Four Lions
Four Lions, produced and directed by Chris Morris, satirizes terrorists and the response to terrorism in modern Britain. Every character is flawed and every person is spoofed. No one is spared; police, politicians, local working stiffs, neighborhood religious fanatics, and the floozie next door are lampooned with great one-liners and riotous insults. This may sound insensitive, but the humor does not obscure hard issues. Rather, it makes them approachable: you’ll likely want to talk about this funny and unexpectedly sad film after seeing it.
The film’s strength is in offering a point of view that for most is simply unthinkable and unsympathetic: the perspective of four British Muslims who attempt jihad and plot suicide bombings. Morris’s incompetent and conflicted would-be martyrs are mostly likable oafs, the gang that couldn’t shoot straight, as if Harold and Kumar waged jihad under the tutelage of Twitter’s Al Qaeda. This sympathetic perspective is most disturbing as each meets his violent end, sometimes regretfully. The humor makes discussion possible.
I was deeply curious to see this film because I wondered whether the balance of humor and serious issues could be applied to this topic. I’m not convinced that such satire would work with more nuanced matters than suicide bombers or topics that are not thoroughly polarized. Polarization made Citizen Ruth work, but the difficulties presented by more subtle issues may be the reason that humor is rarely used to promote discussion. It’s not easy to be funny or enlightening, and to do so at the same time seems near impossible when talking about something, well, serious.

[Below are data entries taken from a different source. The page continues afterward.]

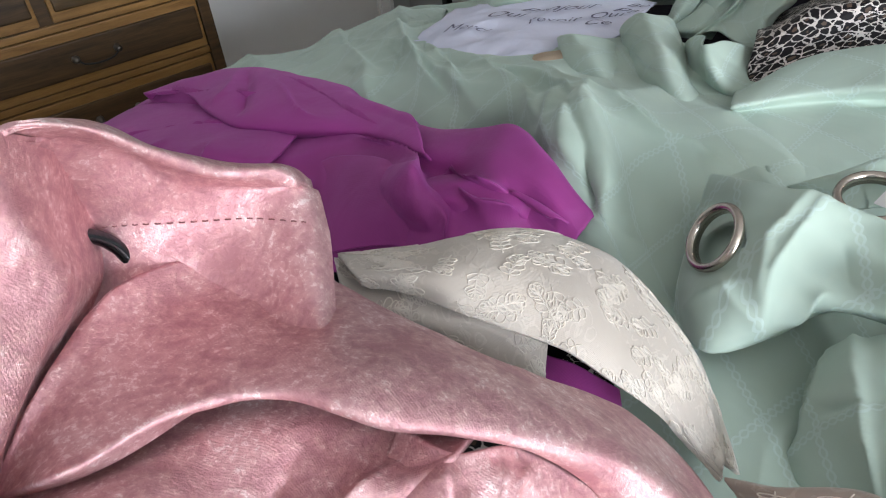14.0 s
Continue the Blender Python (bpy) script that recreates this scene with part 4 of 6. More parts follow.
GREEN_RIGHT_CREASES = [
    ([(0.5, 0.34), (0.61, 0.3), (0.86, 0.08)], -0.007, 0.02, 0),
    ([(0.18, 0.44), (0.31, 0.42), (0.45, 0.38)], -0.008, 0.02, 0),
    ([(0.62, 0.52), (0.66, 0.61), (0.75, 0.64)], 0.006, 0.03, 0),
    ([(0.84, 0.16), (0.75, 0.4), (0.71, 0.55)], 0.007, 0.03, 0),
    ([(0.9, 0.24), (0.92, 0.5), (0.91, 0.66)], 0.006, 0.03, 0),
]
GREEN_TAIL_CREASES = [
    ([(0.45, 0.42), (0.39, 0.69), (0.35, 0.9)], 0.008, 0.05, 0),
    ([(0.5, 0.46), (0.68, 0.59), (0.72, 0.7), (0.71, 0.91)], -0.013, 0.05, 0),
    ([(0.62, 0.51), (0.75, 0.55)], 0.006, 0.03, 0),
    ([(0.08, 0.35), (0.09, 0.7), (0.12, 0.91)], -0.01, 0.03, 0),
    ([(0.35, 0.08), (0.45, 0.39), (0.44, 0.54)], 0.008, 0.03, 0),
]
GREEN_BAND_CREASES = [
    ([(0.3, 0.11), (0.26, 0.64), (0.25, 1.0)], 0.01, 0.03, 0),
    ([(0.2, 0.69), (0.11, 0.78), (0.04, 0.96)], 0.006, 0.03, 0),
    ([(0.36, 0.38), (0.45, 0.69)], -0.005, 0.03, 0),
    ([(0.66, 0.28), (0.74, 0.55), (0.84, 0.76)], 0.005, 0.04, 0),
    ([(0.15, 0.66), (0.2, 0.81), (0.28, 1.0)], 0.006, 0.03, 0),
]
PINK_FRONT_CREASES = [
    ([(0.44, 0.06), (0.55, 0.25), (0.56, 0.38), (0.49, 0.62)], -0.008, 0.05, 0),
    ([(0.35, 0.11), (0.34, 0.3), (0.24, 0.49), (0.16, 0.7)], 0.008, 0.06, 0),
    ([(0.94, 0.31), (0.74, 0.39), (0.82, 0.65)], 0.006, 0.04, 0),
]
PINK_SIDE_CREASES = [
    ([(0.51, 0.65), (0.71, 0.64), (0.82, 0.69)], 0.009, 0.05, 0),
    ([(0.66, 0.21), (0.66, 0.41), (0.39, 0.65)], -0.008, 0.05, 0),
    ([(0.3, 0.12), (0.34, 0.26)], 0.007, 0.02, 0),
    ([(0.54, 0.04), (0.42, 0.25)], 0.006, 0.02, 0),
    ([(0.91, 0.0), (1.0, 0.21), (0.99, 0.54)], 0.006, 0.05, 0),
]
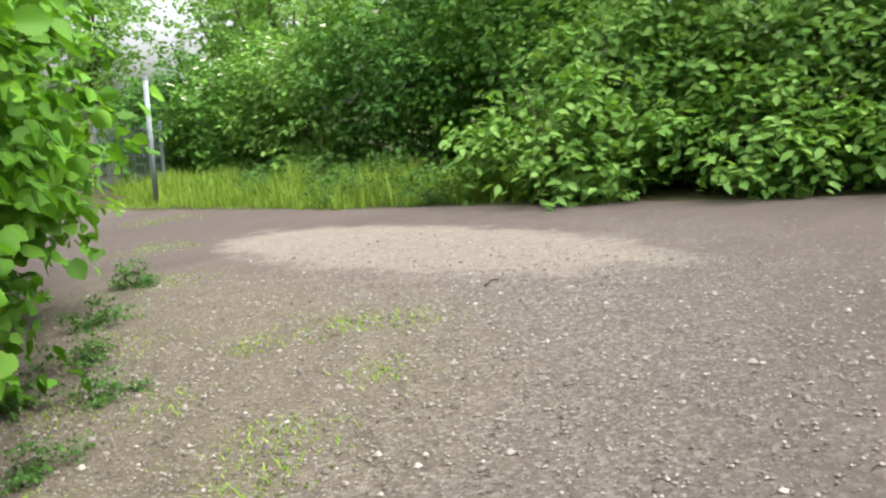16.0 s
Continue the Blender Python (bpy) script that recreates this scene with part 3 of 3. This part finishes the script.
# Large tree over the elder bushes, with long limbs.
tree("willow_tree", -0.5, 38.2, bent((0, 0, -0.1), (0.15, 0.2, 9), 14, 0.2), np.linspace(0.36, 0.14, 14),
     [((0, 0, 3.4), (4.6, -0.6, 4.4), 0.075, 0.02), ((0, 0, 3.8), (5.6, 0.3, 6.2), 0.075, 0.02), ((0.1, 0, 4.8), (-4, 0.2, 6.6), 0.08, 0.02), ((0.1, 0.1, 5), (2.6, -1.2, 8.4), 0.1, 0.03), ((2.0, -0.2, 3.6), (4.0, -1.3, 3.4), 0.05, 0.015), ((0.1, 0.1, 5.4), (-2.6, -1.0, 8.6), 0.1, 0.03)],
     [(3.6, -0.5, 4.6, 1.8, 1.3, 1.1), (5.2, 0.0, 6.0, 1.6, 1.5, 1.3), (2.4, -0.8, 7.4, 2.4, 1.9, 1.7), (-2.5, 0, 6.6, 2.3, 1.9, 1.8), (0, 0, 9.2, 2.6, 2.3, 1.8), (-4, 0, 5.2, 1.7, 1.6, 1.4), (1.0, -0.6, 5.2, 1.3, 1.2, 1.0), (-0.8, -0.7, 3.9, 1.5, 0.9, 0.9), (1.6, -0.6, 3.6, 1.4, 0.8, 0.7)], 4600, 11, 0.15, 0.6, "small", WILLOW,
     "tall grey-green willow with long spreading limbs", BARK_GREY, "", 41)
BT = None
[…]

While Four Lions is a great discussion tool, it is less successful as entertainment. It’s funny, and the characters are always engaging, but the story wanders a bit because it’s both satire and buddy movie, and these elements do not entirely work together. The film does not have universal appeal. That said, the biggest downside is that you may never get rid of the earworm “Dancing in the Moonlight” after the movie ends.